Under an agreement with McCarthy, the rule will also allow a floor vote on a firearms measure to repeal a federal ban on pistol braces that conservatives strongly support.

Norman and other hardliners told reporters they would press for additional spending cuts in 12 appropriations bills that Congress will try to enact by Oct. 1 to keep federal agencies operating during the 2024 fiscal year.

The lawmakers also want to eliminate an estimated 1,100 programs that have not been reauthorized by Congress, saying the programs represent $100 billion in spending.
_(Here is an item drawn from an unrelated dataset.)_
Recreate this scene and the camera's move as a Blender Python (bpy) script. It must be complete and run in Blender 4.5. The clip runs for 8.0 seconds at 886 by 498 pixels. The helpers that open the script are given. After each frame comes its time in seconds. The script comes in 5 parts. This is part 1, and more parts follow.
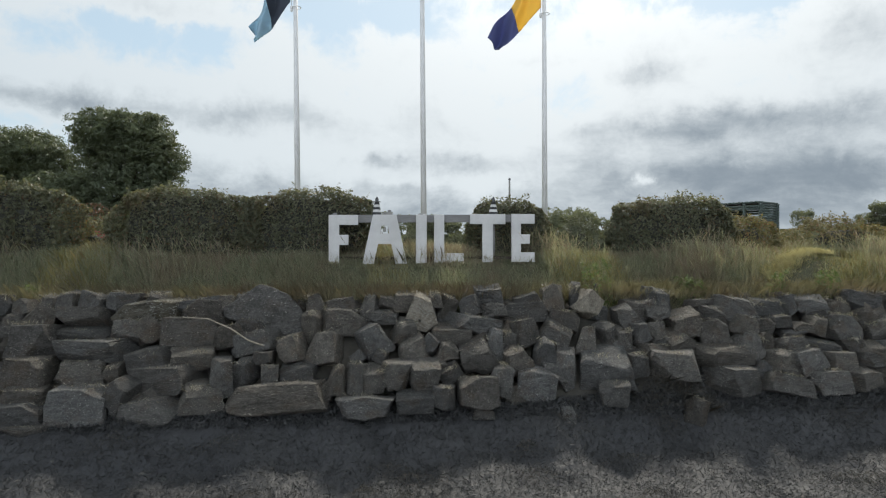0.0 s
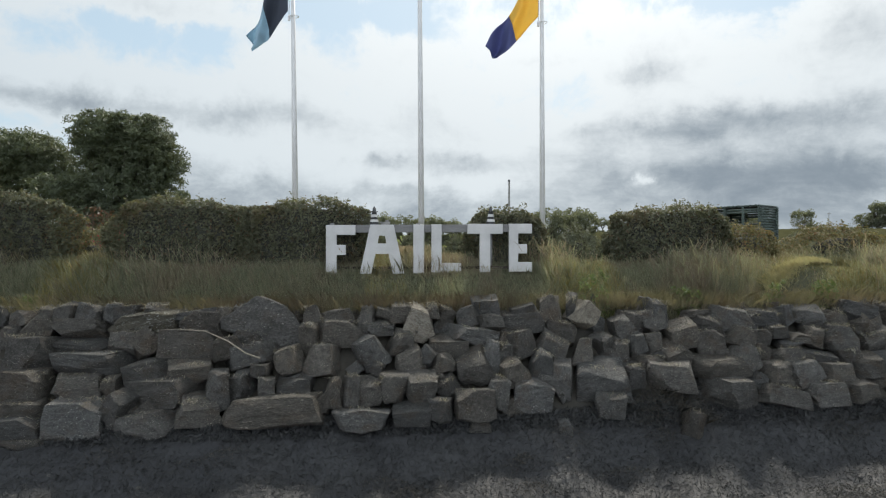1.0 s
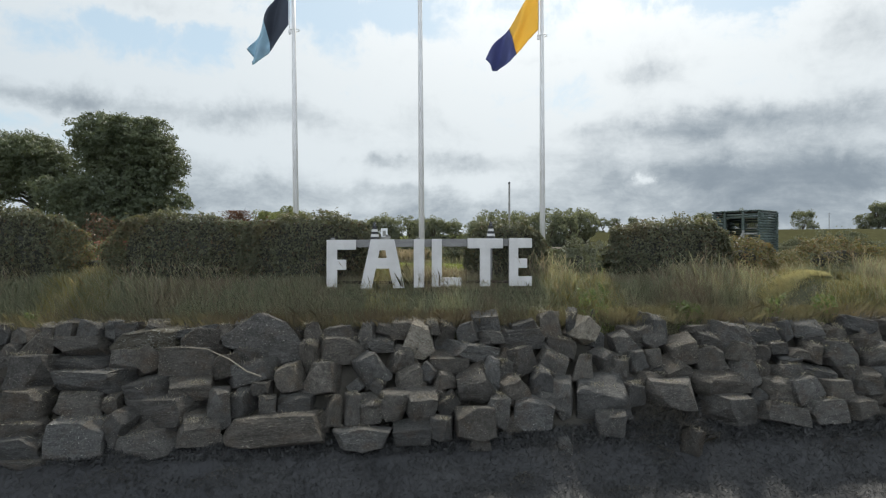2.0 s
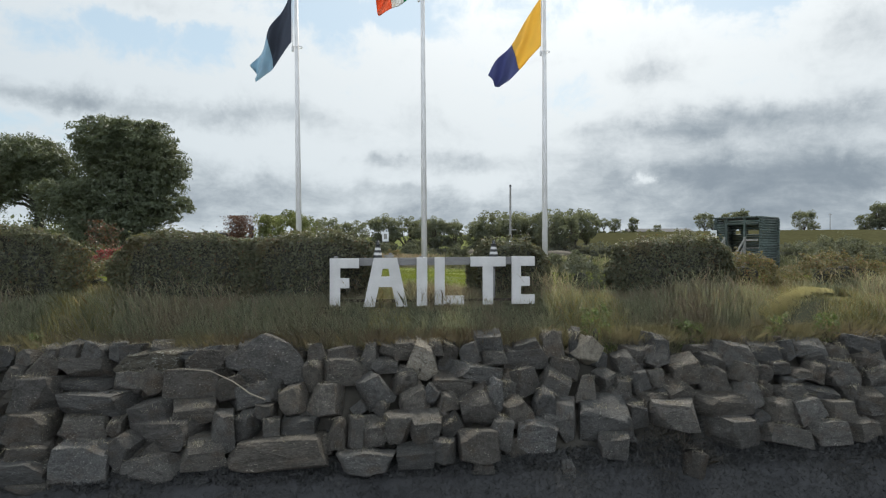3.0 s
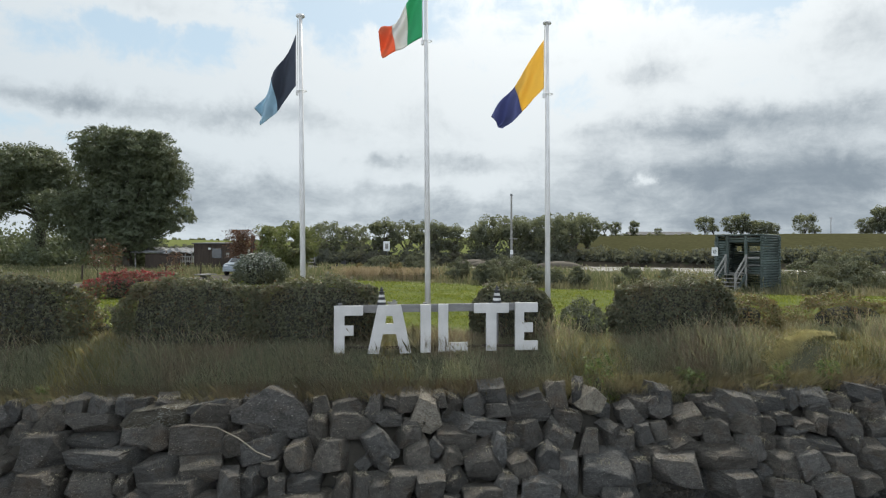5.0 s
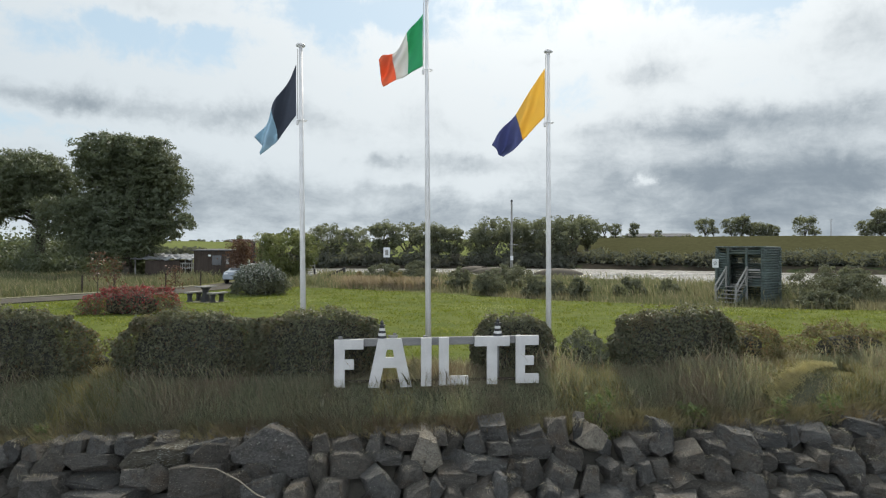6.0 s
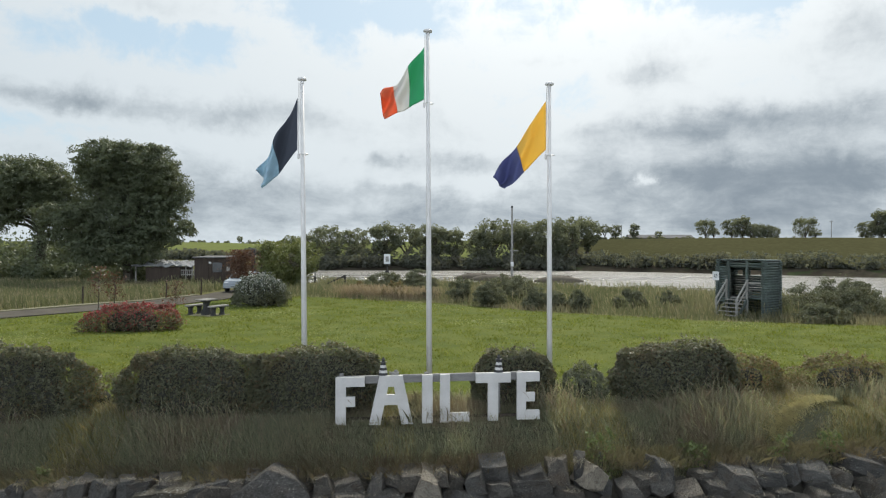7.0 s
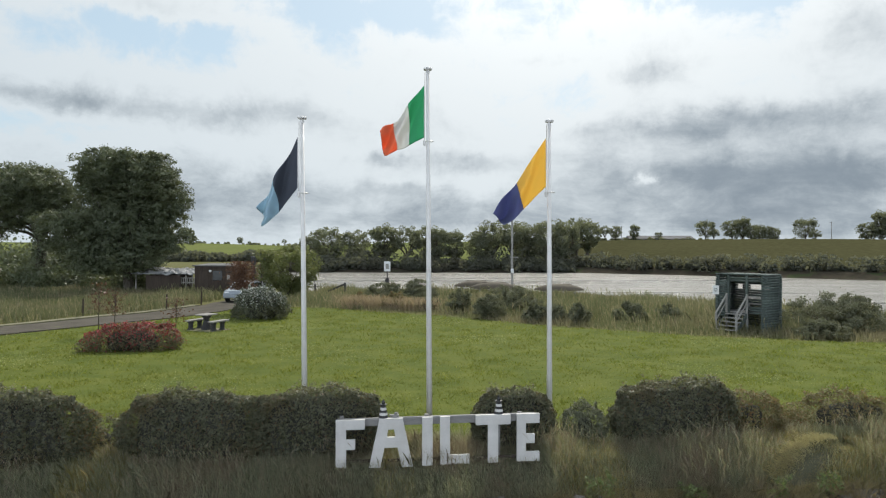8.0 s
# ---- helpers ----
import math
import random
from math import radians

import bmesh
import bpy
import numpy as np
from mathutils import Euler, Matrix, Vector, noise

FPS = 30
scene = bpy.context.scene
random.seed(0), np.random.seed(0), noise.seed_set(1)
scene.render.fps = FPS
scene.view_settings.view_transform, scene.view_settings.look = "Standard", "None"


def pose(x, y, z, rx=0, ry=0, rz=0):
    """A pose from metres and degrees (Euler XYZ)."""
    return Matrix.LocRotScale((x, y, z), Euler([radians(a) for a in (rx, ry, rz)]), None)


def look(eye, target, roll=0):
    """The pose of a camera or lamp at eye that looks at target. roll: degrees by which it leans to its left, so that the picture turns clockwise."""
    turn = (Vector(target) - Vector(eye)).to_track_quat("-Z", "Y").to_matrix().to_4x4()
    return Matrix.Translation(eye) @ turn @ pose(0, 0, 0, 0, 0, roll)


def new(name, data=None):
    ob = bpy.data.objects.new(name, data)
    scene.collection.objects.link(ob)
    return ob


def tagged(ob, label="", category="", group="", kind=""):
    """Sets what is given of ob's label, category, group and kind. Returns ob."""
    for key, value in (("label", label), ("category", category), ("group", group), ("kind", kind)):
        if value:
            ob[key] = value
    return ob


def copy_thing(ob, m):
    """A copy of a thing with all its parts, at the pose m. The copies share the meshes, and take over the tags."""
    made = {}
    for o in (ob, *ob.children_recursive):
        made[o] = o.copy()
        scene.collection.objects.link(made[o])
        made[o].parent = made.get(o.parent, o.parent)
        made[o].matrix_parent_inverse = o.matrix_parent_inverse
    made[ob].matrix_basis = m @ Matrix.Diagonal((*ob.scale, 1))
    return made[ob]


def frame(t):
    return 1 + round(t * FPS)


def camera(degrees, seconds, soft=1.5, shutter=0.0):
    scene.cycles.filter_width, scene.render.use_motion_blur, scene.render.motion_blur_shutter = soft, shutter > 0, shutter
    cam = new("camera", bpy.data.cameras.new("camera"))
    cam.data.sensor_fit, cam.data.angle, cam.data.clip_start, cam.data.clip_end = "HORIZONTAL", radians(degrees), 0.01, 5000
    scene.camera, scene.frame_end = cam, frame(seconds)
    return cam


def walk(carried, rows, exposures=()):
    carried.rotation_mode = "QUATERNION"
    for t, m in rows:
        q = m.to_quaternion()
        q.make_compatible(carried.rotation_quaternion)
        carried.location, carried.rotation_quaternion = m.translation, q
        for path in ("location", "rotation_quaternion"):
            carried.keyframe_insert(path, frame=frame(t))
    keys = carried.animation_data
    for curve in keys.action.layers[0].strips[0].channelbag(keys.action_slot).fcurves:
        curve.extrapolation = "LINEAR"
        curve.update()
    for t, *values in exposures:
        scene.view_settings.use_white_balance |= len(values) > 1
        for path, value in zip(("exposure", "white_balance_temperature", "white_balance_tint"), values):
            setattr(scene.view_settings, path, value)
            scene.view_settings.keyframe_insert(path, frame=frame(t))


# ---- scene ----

McCarthy’s debt ceiling compromise with Democratic President Joe Biden set limits that would keep discretionary spending roughly flat for the next fiscal year, which begins on Oct. 1.

But the hardliners are also looking to expand their influence over the House Republican agenda.

“We want to work on an accountability regime and a power sharing agreement,” said Representative Matt Gaetz, one of the hardliners. “We want to see House conservatives in a position to be able to enforce the agreements that we all make.”

Continued Republican in-fighting could complicate passage of key legislation later this year on defense and agriculture as well as spending.

With a narrow majority of 222-213, McCarthy can afford to lose no more than four Republican votes on any measure that faces uniform opposition from Democrats.

Asked how he would be able to keep the House on an even keel with hardliners ready to block measures, McCarthy replied: “I just wake up every morning, pray for the patience of Job and find a solution.”